YOUR TASK:
Return all of the entries word for word, but omit the pictures they contain.

..........

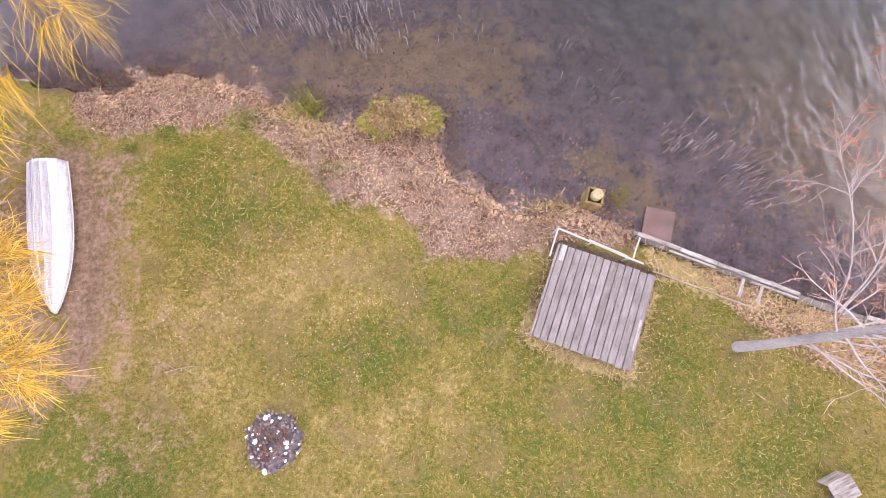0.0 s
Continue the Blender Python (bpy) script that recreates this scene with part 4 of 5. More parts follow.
def dock_frame():
    """White metal tubing round the lake side of the deck."""
    fr = thing("dock_frame", (2.9, 2.72, 0), "white metal tube frame beside the deck", "frame")
    z = 0.42
    def run(name, pts, rad, label=""):
        o = mesh_part(name, pipe(np.array(pts) - np.array([2.9, 2.72, 0]), rad, 8), M_RAIL, fr, label, smooth=True)
        return o
    run("rail", [(2.86, 2.72, z), (3.7, 2.36, z), (4.6, 1.96, z), (4.95, 1.82, z)], 0.027)
    run("rail", [(2.86, 2.72, z), (2.72, 2.3, z), (2.62, 2.0, z)], 0.027)
    run("rail", [(3.62, 2.42, z + 0.03), (4.05, 2.23, z + 0.03), (4.55, 2.01, z + 0.03)], 0.018)
    run("brace", [(4.7, 1.95, z), (4.82, 2.2, 0.34), (4.98, 2.52, 0.28)], 0.022)
    for x, y in ((2.86, 2.72), (4.6, 1.96), (3.7, 2.36)):
        run("leg", [(x, y, -0.25), (x, y, 0.1), (x, y, z)], 0.028)
    return fr


dock_frame()


def piling():
    pl = thing("mooring_post", (3.9, 3.62, -0.3), "square timber mooring post with a pale round log end", "post", rz=-14)
    for sx, sy, w, d in ((0, -0.2, 0.46, 0.06), (0, 0.2, 0.46, 0.06), (-0.2, 0, 0.06, 0.34), (0.2, 0, 0.06, 0.34)):
        part("side_board", box_bm(w, d, 0.6, (sx, sy, 0), 0.008), M_PILING, pl)
    bm = bmesh.new()
    bmesh.ops.create_cone(bm, cap_ends=True, segments=20, radius1=0.15, radius2=0.145, depth=0.74, matrix=Matrix.Translation((0.02, 0.02, 0.37)))
    bmesh.ops.bevel(bm, geom=[e for e in bm.edges if len(e.link_faces) == 2 and any(len(f.verts) > 4 for f in e.link_faces)], offset=0.012, segments=1, affect="EDGES")
    part("log", bm, M_LOGEND, pl, "pale sawn log end")
    return pl


piling()


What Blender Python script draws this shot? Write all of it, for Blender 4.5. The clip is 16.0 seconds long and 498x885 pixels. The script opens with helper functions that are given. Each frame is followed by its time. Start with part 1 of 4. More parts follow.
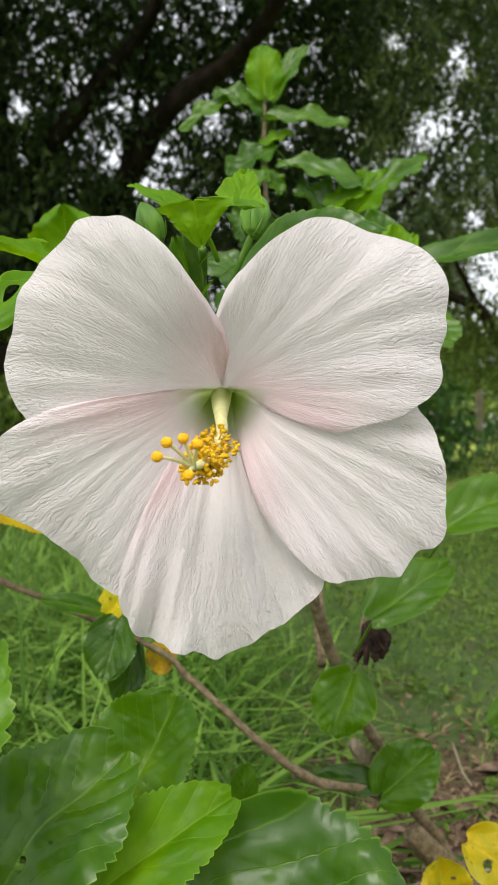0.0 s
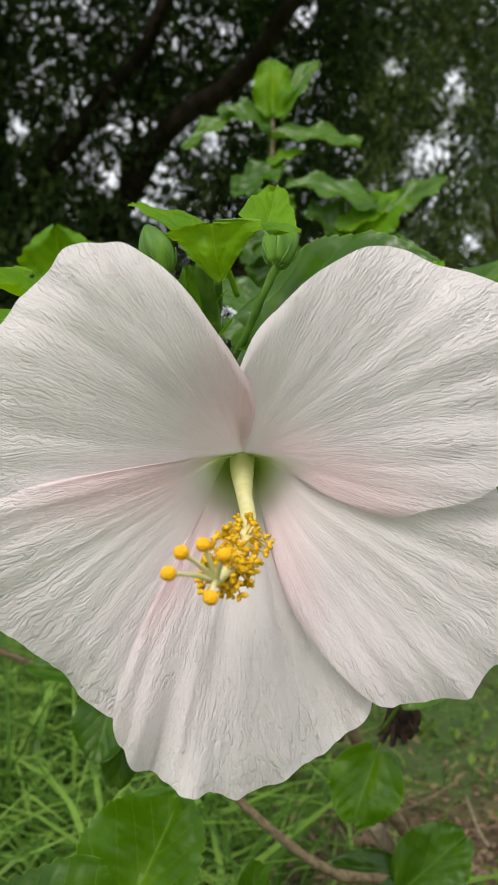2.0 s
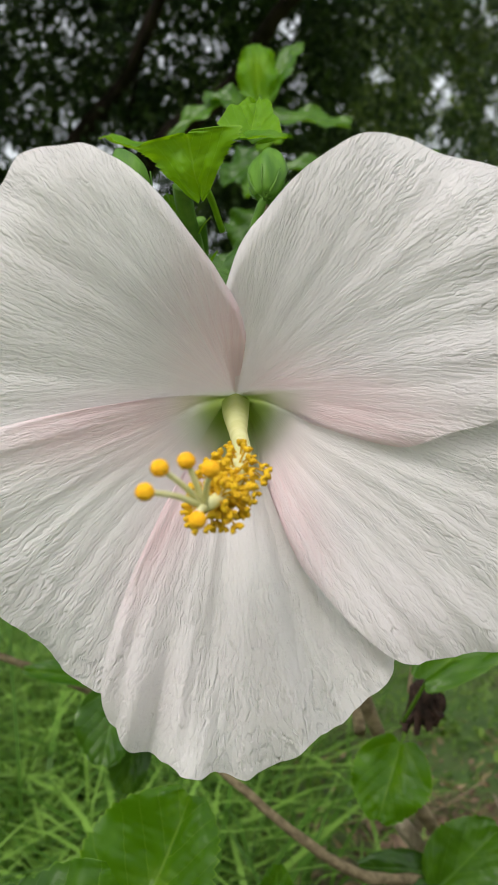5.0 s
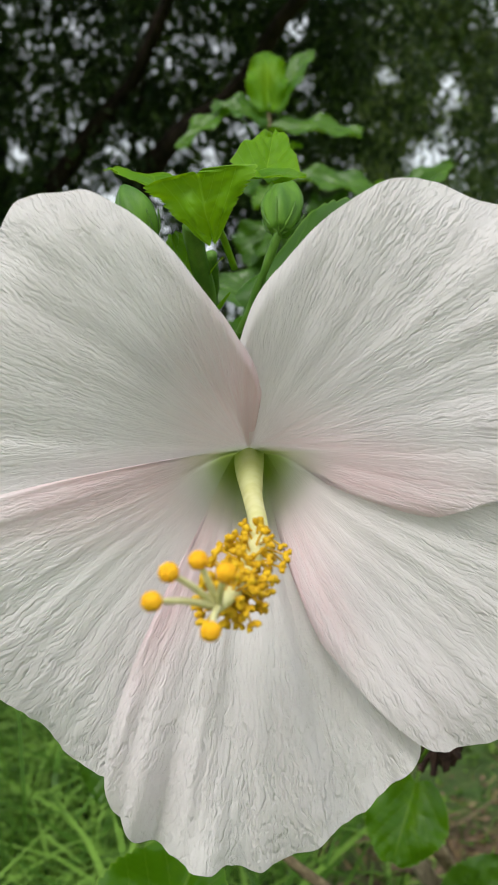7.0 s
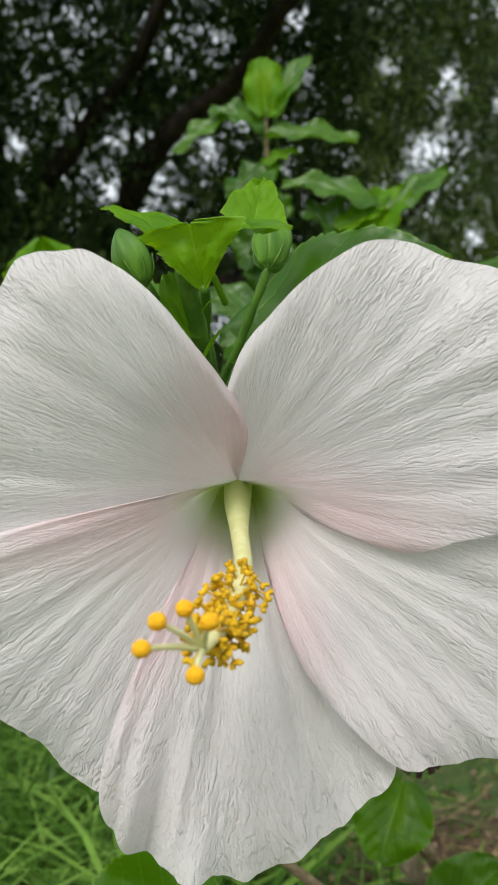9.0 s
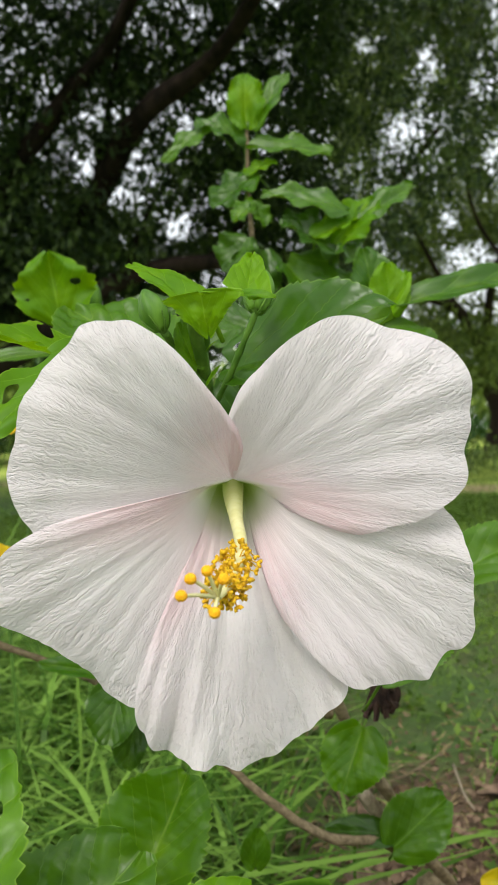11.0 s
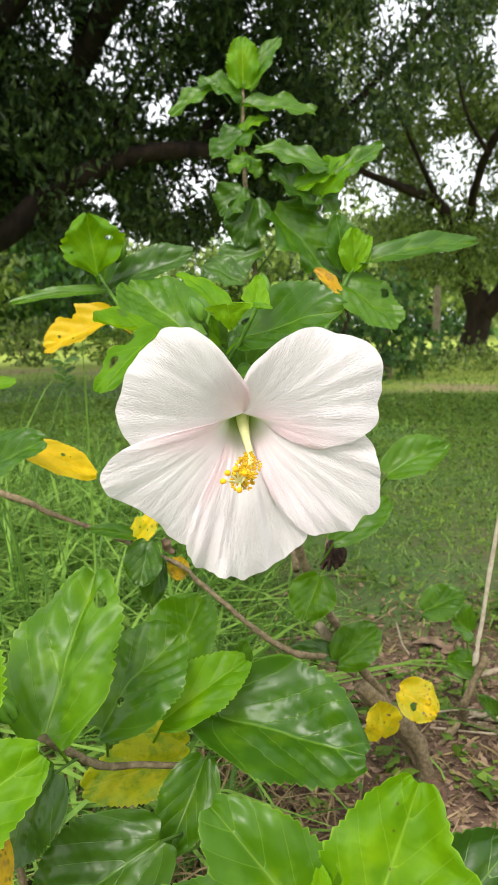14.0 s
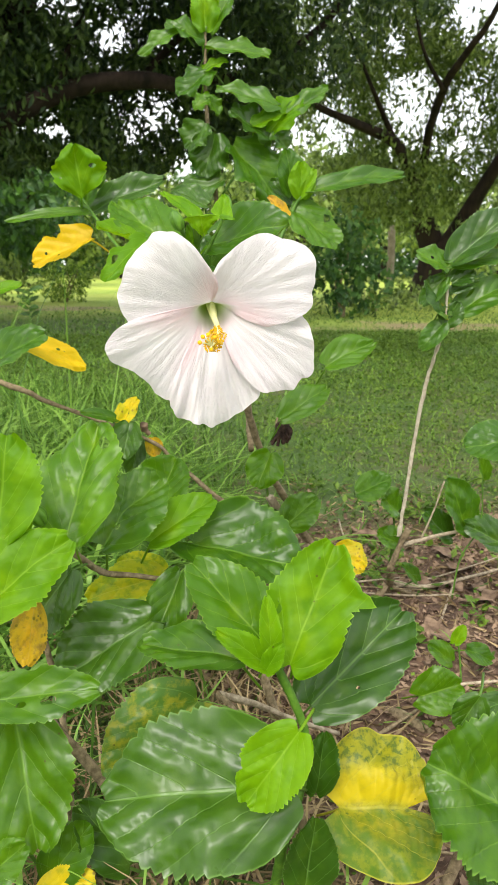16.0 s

..........

EXERCISE RESPONSE:
0.0 s
Continue the Blender Python (bpy) script that recreates this scene with part 4 of 5. More parts follow.
def dock_frame():
    """White metal tubing round the lake side of the deck."""
    fr = thing("dock_frame", (2.9, 2.72, 0), "white metal tube frame beside the deck", "frame")
    z = 0.42
    def run(name, pts, rad, label=""):
        o = mesh_part(name, pipe(np.array(pts) - np.array([2.9, 2.72, 0]), rad, 8), M_RAIL, fr, label, smooth=True)
        return o
    run("rail", [(2.86, 2.72, z), (3.7, 2.36, z), (4.6, 1.96, z), (4.95, 1.82, z)], 0.027)
    run("rail", [(2.86, 2.72, z), (2.72, 2.3, z), (2.62, 2.0, z)], 0.027)
    run("rail", [(3.62, 2.42, z + 0.03), (4.05, 2.23, z + 0.03), (4.55, 2.01, z + 0.03)], 0.018)
    run("brace", [(4.7, 1.95, z), (4.82, 2.2, 0.34), (4.98, 2.52, 0.28)], 0.022)
    for x, y in ((2.86, 2.72), (4.6, 1.96), (3.7, 2.36)):
        run("leg", [(x, y, -0.25), (x, y, 0.1), (x, y, z)], 0.028)
    return fr


dock_frame()


def piling():
    pl = thing("mooring_post", (3.9, 3.62, -0.3), "square timber mooring post with a pale round log end", "post", rz=-14)
    for sx, sy, w, d in ((0, -0.2, 0.46, 0.06), (0, 0.2, 0.46, 0.06), (-0.2, 0, 0.06, 0.34), (0.2, 0, 0.06, 0.34)):
        part("side_board", box_bm(w, d, 0.6, (sx, sy, 0), 0.008), M_PILING, pl)
    bm = bmesh.new()
    bmesh.ops.create_cone(bm, cap_ends=True, segments=20, radius1=0.15, radius2=0.145, depth=0.74, matrix=Matrix.Translation((0.02, 0.02, 0.37)))
    bmesh.ops.bevel(bm, geom=[e for e in bm.edges if len(e.link_faces) == 2 and any(len(f.verts) > 4 for f in e.link_faces)], offset=0.012, segments=1, affect="EDGES")
    part("log", bm, M_LOGEND, pl, "pale sawn log end")
    return pl


piling()


What Blender Python script draws this shot? Write all of it, for Blender 4.5. The clip is 16.0 seconds long and 498x885 pixels. The script opens with helper functions that are given. Each frame is followed by its time. Start with part 1 of 4. More parts follow.
0.0 s
2.0 s
5.0 s
7.0 s
9.0 s
11.0 s
14.0 s
16.0 s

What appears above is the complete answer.